Sudah saatnya agama dimaknai secara lebih sejuk dan ramah sebagai ajakan untuk melakukan hal yang baik, berguna, dan bermakna sebagai panggilan hidup yang mulia dan penuh kesadaran, bukan ditafsirkan secara dominan sebagai rentetan perintah, larangan, kewajiban, dan ancaman. Betapa masih sangat banyak para penafsir dan penceramah agama (pengkhutbah) yang selalu menakut-nakuti pendengarnya dengan ancaman azab, siksa, neraka, dan seterusnya. Agama pun lantas berwajah sangar dan menakutkan. Agama dipakai untuk menakut-nakuti dan mengancam, bukan terutama untuk memberi kesejukan, ketenteraman, dan harapan.
Maka, kadang bisa dimaklumi, jika cukup banyak orang yang kemudian menjauh dari agama. Alih-alih tertarik kepada agama, mereka justru alergi dan pobi terhadap agama. Jamaah pengajian dan kebaktian hanya diisi oleh orang-orang tua yang telah berusia senja, sementara sangat sedikit anak-anak muda yang datang. Agama terasa kering, mandeg, rutin, dan jumud. Tak ada pengkayaan makna, penyegaran, dan terobosan yang menggairahkan. Ironis, agama pun menjad hal yang klise dan terasa tak menarik lagi. Anak-anak muda pun lebih tertarik berkumpul di komunitasnya sendiri dengan aneka warna aktivitasnya, daripada menghadiri acara pengajian, kebaktian, mengkaji kitab suci, dan kegiatan keagamaan lainnya.
Banyak orang menjauh dari agama atau paling banter mencantumkan agama hanya dalam KTP karena memang ada persayaratan seperti itu yang berdaya paksa.

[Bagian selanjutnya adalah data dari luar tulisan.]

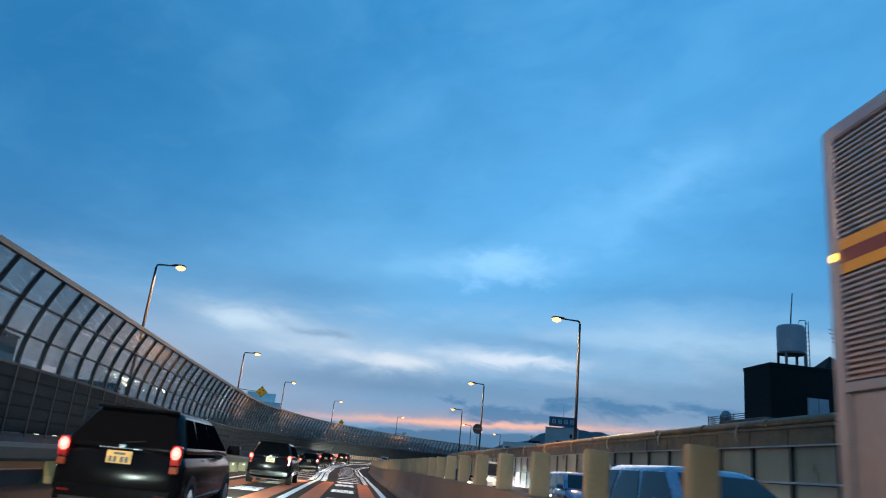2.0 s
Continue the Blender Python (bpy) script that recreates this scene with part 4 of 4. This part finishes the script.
def kei_truck(m):
    c = thing("kei_truck", m, "dusty white pickup with a grey tarpaulin over its bed", "pickup truck", "traffic")
    W = 1.47
    part("chassis", boxed(0, 1.5, 0.42, 0.8, 2.9, 0.14, bevel=0.02), TRIM, c)
    part("bed_floor", boxed(0, 0.98, 0.66, W, 1.96, 0.08, bevel=0.01), CARDIRTY, c)
    tg = part("tailgate", boxed(0, 0.02, 0.82, W, 0.05, 0.30, bevel=0.012), CARDIRTY, c)
    for x in (-0.45, 0, 0.45):
        part("rib", boxed(x, -0.012, 0.82, 0.05, 0.02, 0.26, bevel=0.005), CARDIRTY, tg)
    for sgn in (-1, 1):
        part("side_board", boxed(sgn * (W / 2 - 0.025), 0.98, 0.82, 0.05, 1.92, 0.30, bevel=0.012), CARDIRTY, c)
    bm = bmesh.new()
    rng = random.Random(4)
    g = [[bm.verts.new(((i / 8 - 0.5) * W * 0.98, 0.03 + j * 0.21, 0.97 + 0.16 * math.sin(math.pi * min(j / 9 + 0.1, 1)) * (1 - abs(i / 4 - 1) ** 2) + rng.uniform(-0.015, 0.015))) for i in range(9)] for j in range(10)]
    for j in range(9):
        for i in range(8):
            bm.faces.new((g[j][i], g[j][i + 1], g[j + 1][i + 1], g[j + 1][i]))
    e = bmesh.ops.extrude_face_region(bm, geom=bm.faces[:])
    for v in [q for q in e["geom"] if isinstance(q, bmesh.types.BMVert)]:
        v.co.z -= 0.03
    part("tarpaulin", bm, TARP, c, "grey sagging tarpaulin", smooth=True)
    rings = [round_rect(W / 2 - 0.01, 2.0, 3.22, z, 0.08) for z in (0.35, 0.9)] + [round_rect(W / 2 - 0.03, 2.0, 3.16, 1.05, 0.10), round_rect(W / 2 - 0.10, 2.04, 2.75, 1.72, 0.12), round_rect(W / 2 - 0.13, 2.08, 2.70, 1.77, 0.12), round_rect(W / 2 - 0.3, 2.2, 2.6, 1.79, 0.1)]
    cab = part("cab", loft(bmesh.new(), rings), CARDIRTY, c)
    bw = part("back_window", slab([(-0.52, 2.003, 1.30), (0.52, 2.003, 1.30), (0.48, 2.02, 1.62), (-0.48, 2.02, 1.62)], (0, -1, 0), 0.012), CARGLASS, cab)
    for x in (-0.18, 0.18):
        part("window_bar", boxed(x, 1.997, 1.46, 0.035, 0.02, 0.32), CARDIRTY, bw)
    part("windscreen", slab([(-0.66, 3.15, 1.05), (0.66, 3.15, 1.05), (0.58, 2.78, 1.69), (-0.58, 2.78, 1.69)], (0, 1, 0.5), 0.012), CLEARGLASS, cab)
    for sgn in (-1, 1):
        part("side_window", slab([(sgn * (W / 2 - 0.028), 2.2, 1.10), (sgn * (W / 2 - 0.028), 3.0, 1.10), (sgn * (W / 2 - 0.092), 2.7, 1.64), (sgn * (W / 2 - 0.092), 2.2, 1.64)], (sgn, 0, 0), 0.012), CARGLASS, cab)
        part("guard_post", boxed(sgn * 0.6, 1.95, 1.2, 0.04, 0.04, 0.75, bevel=0.006), CARDIRTY, c)
        part("door_mirror", boxed(sgn * (W / 2 + 0.09), 2.95, 1.18, 0.13, 0.07, 0.22, bevel=0.02), TRIM, c)
        tl = part("tail_light", boxed(sgn * (W / 2 - 0.14), -0.01, 0.56, 0.24, 0.05, 0.12, bevel=0.01), REDLENS, c, "lit red tail light")
        bm = bmesh.new()
        bmesh.ops.create_uvsphere(bm, u_segments=14, v_segments=8, radius=1, matrix=Matrix.Translation((sgn * (W / 2 - 0.12), -0.045, 0.56)) @ Matrix.Diagonal((0.075, 0.015, 0.055, 1)))
        part("bulb", bm, TAIL, tl, smooth=True)
        bm = bmesh.new()
        bmesh.ops.create_uvsphere(bm, u_segments=12, v_segments=8, radius=1, matrix=Matrix.Translation((sgn * (W / 2 - 0.12), -0.062, 0.56)) @ Matrix.Diagonal((0.04, 0.01, 0.035, 1)))
        part("bulb_core", bm, HOT, tl, smooth=True)
        part("mudflap", boxed(sgn * (W / 2 - 0.16), 0.18, 0.32, 0.26, 0.02, 0.30), TRIM, c)
        for y in (0.62, 2.55):
            wheel(c, sgn * (W / 2 - 0.12), y, 0.27, 0.15)
    for sgn in (-1, 1):
        part("headlight", boxed(sgn * 0.52, 3.215, 0.72, 0.26, 0.05, 0.17, bevel=0.02), HEAD_ON, c, "lit headlight")
    part("front_bumper", boxed(0, 3.20, 0.45, W - 0.06, 0.10, 0.22, bevel=0.03), CARDIRTY, c)
    part("front_panel", boxed(0, 3.222, 0.74, 0.70, 0.03, 0.14, bevel=0.01), TRIM, c)
    part("bumper_bar", boxed(0, 0.02, 0.50, W - 0.1, 0.06, 0.08, bevel=0.01), TRIM, c)
    plate_bars(c, -0.03, 0.50, PLATE_Y, -1)
    return c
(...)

Dalam kehidupannya, mereka lalu lebih banyak “dibimbing” oleh rasio dan hati atau akal budi dan hati nurani mereka masing-masing daripada meresapi, menghayati, menginternalisasikan, dan mempraktikkan ajaran dan nilai-nilai agama dalam kehidupan mereka secara sadar.
Tafsir Agama: Matang Atau Picik?
Penafsiran dan pemaknaan agama yang diwarnai iming-iming dan ancaman adalah penafsiran agama yang dangkal, picik, dan kekanak-kanakan. Dalam model pemaknaan dan penafsiran agama yang seperti ini, seseorang melakukan sesuatu karena ada unsur keterpaksaan dan pamrih, bukan dilandasi kesadaran dan panggilan hidup. Keterpaksaannya adalah menghindari siksa dan neraka, serta pamrihnya adalah meraih pahala dan surga.
Model beragama seperti itu justru membuat eksistensi manusia semakin mengecil, menciut, kerdil, dan ringkih, bukan semakin mekar, dewasa, matang, dan merdeka. Padahal, otonomi dan kemerdekaan adalah hal utama dalam kehidupan manusia. Yakni suatu otonomi dan kemerdekaan sepenuh-penuhnya sejauh tidak merugikan orang lain, tidak merusak, dan tidak bertindak jahat (kriminal). Dalam situasi ancaman dan ketakutan tentu tak ada kemerdekaan, bukan?
Ajaran atau pendidikan yang diwarnai ancaman dan dalam suasana ketakutan sudah saatnya ditinggalkan. Hal seperti ini tak cocok bagi siapa pun, baik bagi orang dewasa maupun anak-anak. Sudah saatnya agama ditafsirkan secara lebih matang, kaya, dan dewasa, bukan dimaknai secara picik dan dangkal. Dengan penafsiran yang lebih matang, kaya, segar, dan dewasa agama tentu bisa bertahan meniti waktu, sejarah, dan peradaban. Persentuhan antara akal budi dan hati nurani dengan teks agama seyogyanya melahirkan “pencerahan” yang terus-menerus memperkaya dan memperbaiki sejarah, peradaban, dan kehidupan.[]
*) M. Arief Hakim adalah Penghayat Reiligiositas dan Spiritualitas, Ketua Yayasan Hati Nurani Bangsa (YHNB).